Now let's talk about incentives and the limits of what GM will do to take market share. Williams told Keenan that GM Canada could probably push its share to 17 or 18 per cent this year, "but the kinds of things you have to do to get that done are not the kinds of things we're willing to do in the new General Motors."

So what are those things? Have a look at what GM has been offering in sales sweeteners.

Take the Chevrolet Silverado pickup. It has $10,000 in factory-to-dealer rebates which the savvy buyer might be able to combine with $6,500 worth of other GM Canada incentives. It's possible - not likely, but possible - to take a $40,000 GM pickup before taxes and squeeze the final price down to about $26,000, taxes and freight included. So what is GM not willing to do to sell Silverado pickups, exactly?

Or how about the $15,500 Chevrolet Cobalt compact sedan? It has a $5,000 factory-to-dealer incentive on it and the odd buyer might be able to combine that with a $1,500 Loyalty Bonus from GM, plus $500 more in the form of a Canadian Forces Bonus. That's $7,000 in the trunk of a $15,500 car - not including dealer discounts.
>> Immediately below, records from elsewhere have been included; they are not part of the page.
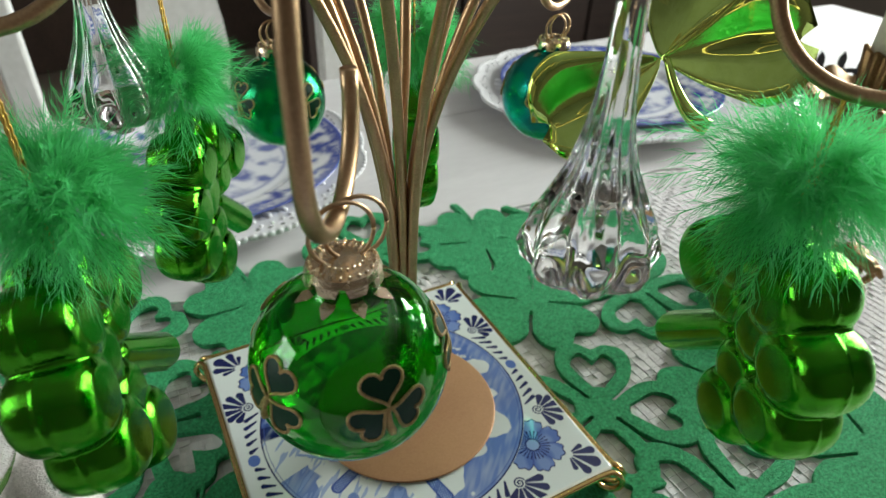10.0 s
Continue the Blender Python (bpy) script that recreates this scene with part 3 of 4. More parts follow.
def ball_ornament(name, place, R, body, label, clovers, ring_up):
    ob = thing(name, label, "ornament", place)
    bm = turned([(0, -R)] + [(R * math.cos(radians(a)), R * math.sin(radians(a))) for a in range(-86, 70, 4)] + [(0.33 * R, 0.945 * R), (0.30 * R, 1.06 * R)], 64)
    ri = R - 0.0007
    lathe(bm, [(0.28 * R, 1.06 * R), (0.31 * R, 0.915 * R)] + [(ri * math.cos(radians(a)), ri * math.sin(radians(a))) for a in range(68, -87, -4)] + [(0, -ri)], 64)
    part("glass_ball", bm, body, ob)
    c = bmesh.new()
    lathe(c, [(0, 1.27 * R), (0.20 * R, 1.265 * R), (0.335 * R, 1.22 * R), (0.36 * R, 1.15 * R)], 40)
    for k in range(8):
        a0 = 2 * math.pi * k / 8
        row = []
        for j, (z, wd) in enumerate(((1.15, 0.36), (1.06, 0.24), (1.00, 0.30), (0.94, 0.20), (0.90, 0.02))):
            rad = 0.36 * R if z > 1.1 else (0.375 * R if z > 1 else math.sqrt(max(0.01, 1.03 - z * z)) * R + 0.0003)
            rad = min(rad, 0.56 * R)
            row.append([c.verts.new((rad * math.cos(a0 + s * wd), rad * math.sin(a0 + s * wd), z * R)) for s in (-0.9, 0, 0.9)])
        for p, q in zip(row, row[1:]):
            for s in range(2):
                c.faces.new((p[s], q[s], q[s + 1], p[s + 1]))
    for k in range(44):
        a0 = 2 * math.pi * k / 22
        rr = (0.30 if k < 22 else 0.20) * R
        bmesh.ops.create_icosphere(c, subdivisions=1, radius=0.00045, matrix=Matrix.Translation((rr * math.cos(a0), rr * math.sin(a0), (1.245 if k < 22 else 1.268) * R)))
    auto_smooth(part("metal_cap", c, M_CAP, ob, "embossed gold cap"), 40)
    for s in (0, 1):
        h = ring_up
        part("hanging_ring", rod([(0.15 * R * s + h * math.cos(t) * 0.95, (s - 0.5) * 0.0012, 1.24 * R + h * 0.85 + h * math.sin(t)) for t in [2 * math.pi * k / 28 for k in range(29)]], 0.00055, 6), M_WIRE, ob)
    for az, tilt in clovers:
        el = radians(14)
        leaf, line = bmesh.new(), bmesh.new()
        for d in (0, 118, -118):
            a = radians(tilt + d)
            pts = [(x * math.cos(a) - y * math.sin(a), x * math.sin(a) + y * math.cos(a)) for x, y in heart_loop(0.0100)]
            mid = (-0.0052 * math.sin(a), 0.0052 * math.cos(a))
            cv = leaf.verts.new(on_ball(R, radians(az), el, *mid, 0.00025))
            rim = [leaf.verts.new(on_ball(R, radians(az), el, *p, 0.00025)) for p in pts]
            inn = [leaf.verts.new(on_ball(R, radians(az), el, (p[0] + mid[0]) / 2, (p[1] + mid[1]) / 2, 0.00025)) for p in pts]
            for k in range(len(rim)):
                j = (k + 1) % len(rim)
                leaf.faces.new((rim[k], rim[j], inn[j], inn[k]))
                leaf.faces.new((inn[k], inn[j], cv))
            tube(line, [on_ball(R, radians(az), el, *p, 0.0003) for p in pts + pts[:1]], 0.00042, 5)
        a = radians(tilt + 165)
        st = [(-f * 0.0072 * math.sin(a + 0.25 * f), f * 0.0072 * math.cos(a + 0.25 * f)) for f in [k / 6 for k in range(7)]]
        tube(line, [on_ball(R, radians(az), el, *p, 0.0003) for p in st], [0.0005 + 0.0001 * k for k in range(7)], 5)
        e = part("enamel_clover", leaf, M_ENAMEL, ob, "dark green painted clover")
        part("glitter_outline", line, M_GLITTER, e, "gold glitter outline")
    return ob


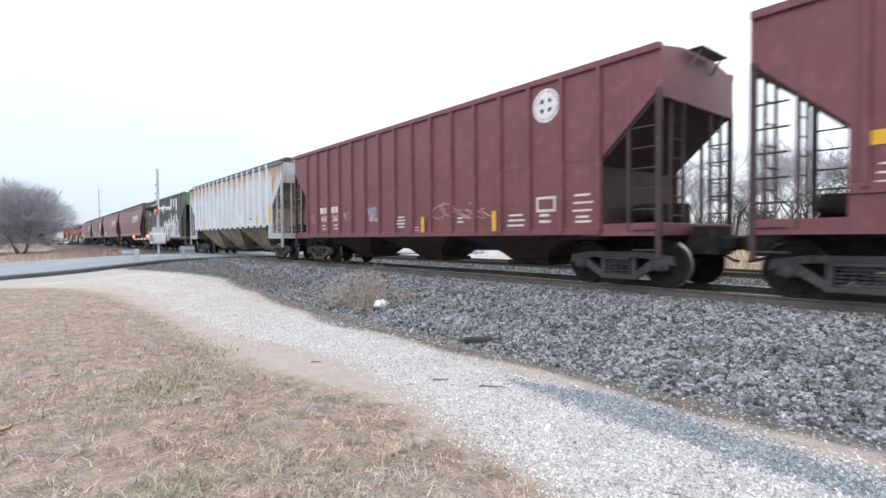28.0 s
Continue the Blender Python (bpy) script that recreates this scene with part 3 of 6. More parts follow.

Anyone with any sense, anyone who understands the importance of GM to the overall economy of North America and parts of the rest of the world, wants GM to succeed. No doubt No. 1 Ford would like GM's success to have its limits, but there is no desire out there to see GM fail - other than among those with an axe to grind, or the purely ill-informed.

But GM's current incentives underscore the size and scope of the job ahead. Kevin Williams says there are limits to what the company will do to reclaim market share. Those limits, for now, really are quite far out there.